I have a simple question actually more of a doubt . Hope will get cleared here
I have a 2 node SUN Cluster running
The application failed over recently from node 1 to node 2
The failed node 1 rebooted and came up again and is in cluster (I think)
The FAILBACK policy for the RG is set to FALSE
Is it required for the application to be failed back manually to node 1 now
or it can continue to run on node 2 and if node 2 fails in future the application will failover to node 1 again
Is there a way to check that the application will failover back to node1 if such a situation arises
The resource group (RG) property Failback is configurable and defaults to false.
As such it is up to the administrator to decide if an immediate failback of the RG is desired or not - mainly a question of the business need and policy of required uptime of a service.
Note that an automated failback will introduce a short outage of the service (the time to stop the RG and to start it on the node that came back).
Typically Failback=true makes sense where such a short outage is acceptable, and where multiple RG are configured. If full capacity of the cluster (ie. all cluster nodes are up) is available, then you might want to distribute the multiple RGs across the cluster nodes - and only in failure situations accept that the run combined on remaining nodes.

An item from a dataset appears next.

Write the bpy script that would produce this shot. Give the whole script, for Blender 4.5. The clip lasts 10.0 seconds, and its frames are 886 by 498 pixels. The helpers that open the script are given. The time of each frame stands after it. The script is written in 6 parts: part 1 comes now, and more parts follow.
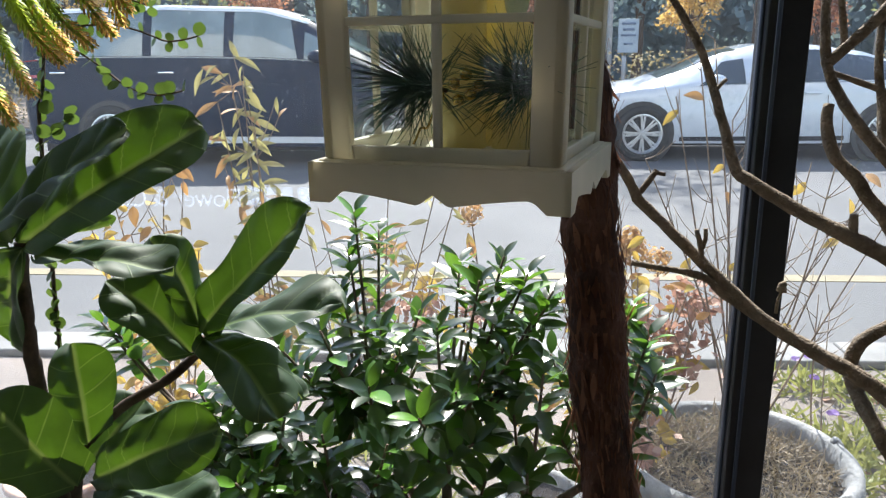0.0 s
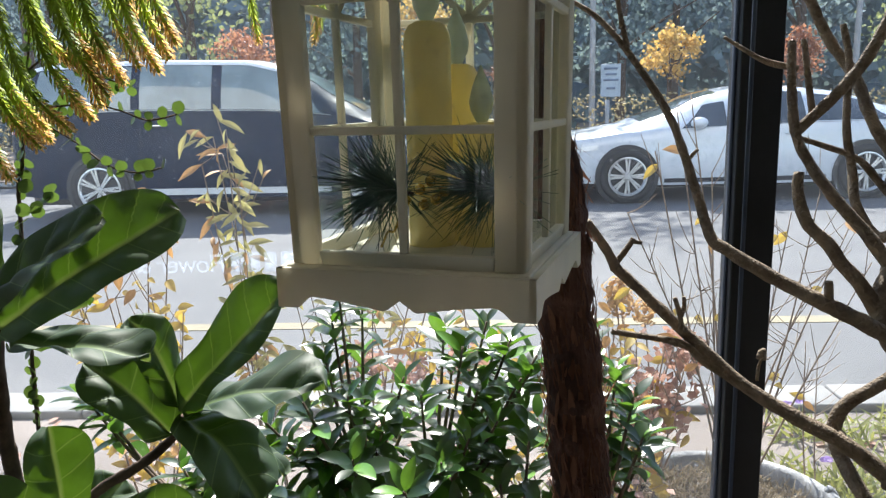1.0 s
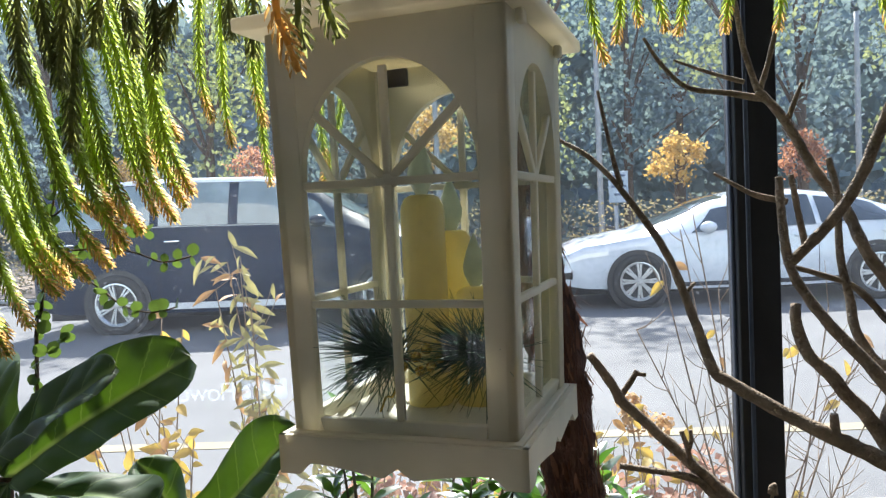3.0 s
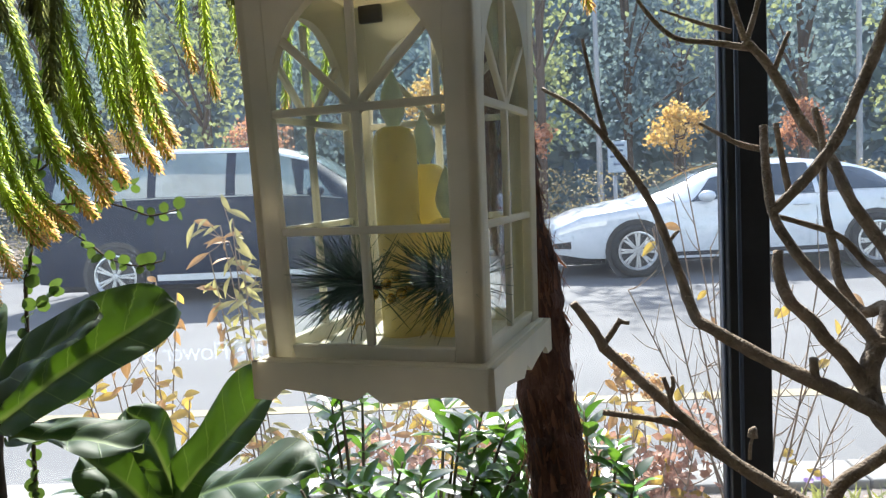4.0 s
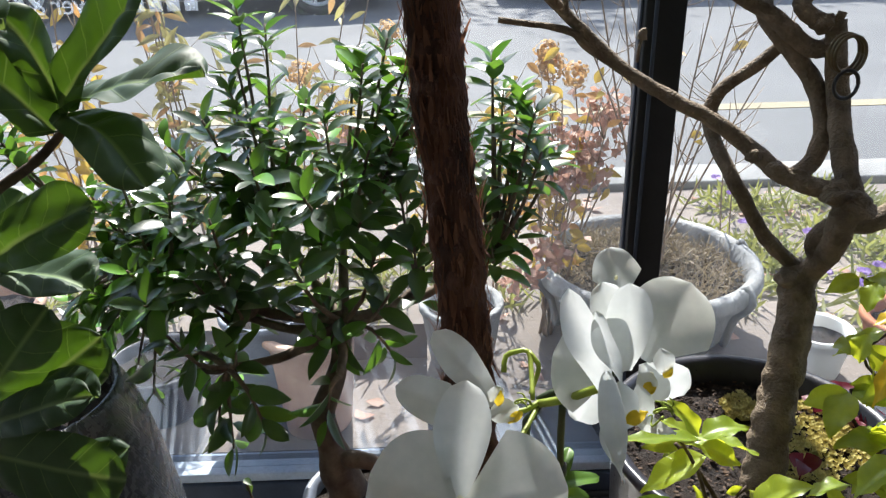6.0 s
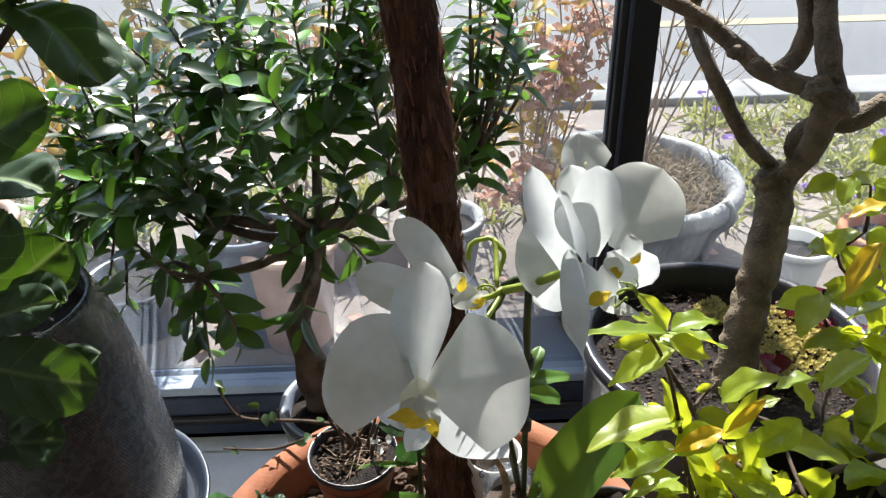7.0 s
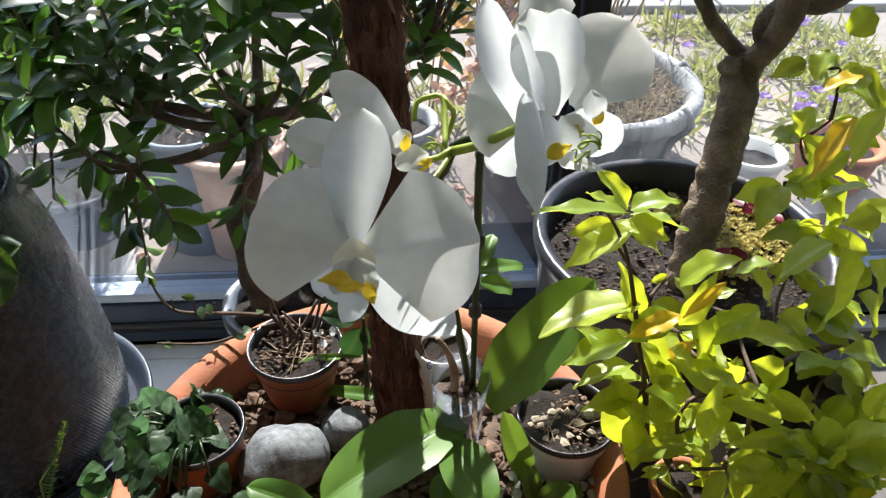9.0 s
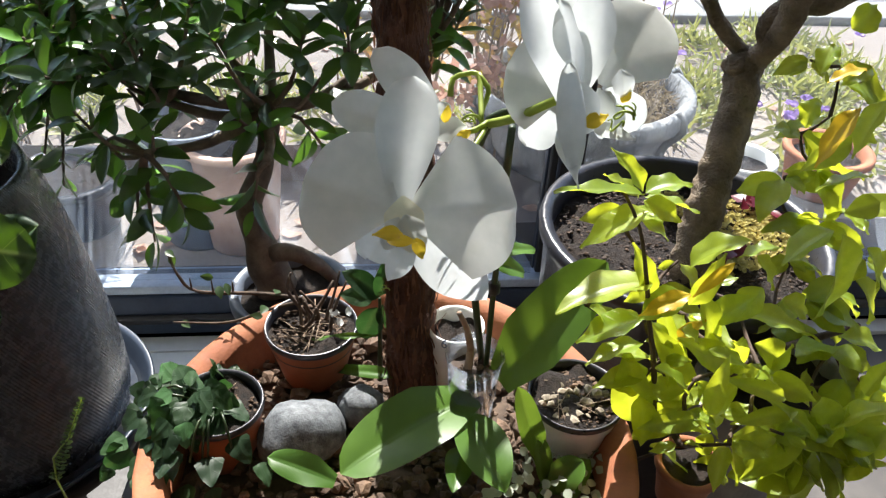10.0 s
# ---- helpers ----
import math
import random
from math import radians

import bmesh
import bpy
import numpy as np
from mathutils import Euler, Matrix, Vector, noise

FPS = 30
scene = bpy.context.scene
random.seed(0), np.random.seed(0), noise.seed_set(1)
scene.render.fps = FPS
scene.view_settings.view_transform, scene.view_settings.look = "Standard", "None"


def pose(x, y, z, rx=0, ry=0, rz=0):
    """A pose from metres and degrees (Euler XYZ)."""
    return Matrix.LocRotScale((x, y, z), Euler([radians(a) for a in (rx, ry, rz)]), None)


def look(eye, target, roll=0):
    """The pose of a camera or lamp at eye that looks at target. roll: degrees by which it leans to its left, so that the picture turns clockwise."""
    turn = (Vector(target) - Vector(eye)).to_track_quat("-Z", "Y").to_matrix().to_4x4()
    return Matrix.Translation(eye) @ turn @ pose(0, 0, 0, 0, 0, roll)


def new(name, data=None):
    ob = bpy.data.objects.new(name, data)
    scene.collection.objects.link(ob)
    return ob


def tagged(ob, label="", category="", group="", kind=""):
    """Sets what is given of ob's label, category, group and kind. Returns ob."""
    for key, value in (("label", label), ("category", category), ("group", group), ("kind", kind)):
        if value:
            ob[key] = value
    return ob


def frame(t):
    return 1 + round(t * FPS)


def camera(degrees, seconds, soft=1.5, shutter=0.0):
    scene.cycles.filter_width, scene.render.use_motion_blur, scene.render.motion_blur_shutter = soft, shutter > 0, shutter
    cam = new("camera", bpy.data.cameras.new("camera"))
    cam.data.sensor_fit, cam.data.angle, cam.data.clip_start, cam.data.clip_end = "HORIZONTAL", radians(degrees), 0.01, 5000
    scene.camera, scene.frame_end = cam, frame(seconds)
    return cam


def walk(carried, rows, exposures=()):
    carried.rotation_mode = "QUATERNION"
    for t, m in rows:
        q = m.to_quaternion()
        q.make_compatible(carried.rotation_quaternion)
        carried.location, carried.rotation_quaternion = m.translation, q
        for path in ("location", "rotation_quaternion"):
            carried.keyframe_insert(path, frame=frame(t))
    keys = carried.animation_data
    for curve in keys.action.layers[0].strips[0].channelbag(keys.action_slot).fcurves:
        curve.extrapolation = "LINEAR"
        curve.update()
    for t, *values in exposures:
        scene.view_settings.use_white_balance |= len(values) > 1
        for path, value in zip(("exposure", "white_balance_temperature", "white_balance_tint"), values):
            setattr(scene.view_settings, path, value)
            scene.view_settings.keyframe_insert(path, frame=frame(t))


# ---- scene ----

You can even influence through RG affinities and dependencies and RG loadlimits more fine grained control on which RGs are alowed on a given node and which might be desired to get offloaded, etc.
But it is also perfectly ok to just leave the RG running on node 2 after node 1 has failed (and later came back). That is why you have a cluster and get high availability. By setting Failback=false you give priority to availability of that service and can manually switch the RG whenever a downtime of the application/service this RG manages is acceptable to your business needs.
You can verify the status of the cluster with "cluster status". If the failed node has come back, you would expect to see the node status to be online.
If the RG has been successfully running on node 1 before, it can failback to that node.
You can also verify status of storage devices and network IPMP groups for that node, to verify if those are online too.
You could also run "cluster check -C S6708689 -n <node1>" to verify if all cluster resources can be validated on node 1:
S6708689 : (Variable) Can all Solaris Cluster resources be validated?
For a full list of available checks have a look at "cluster list-checks".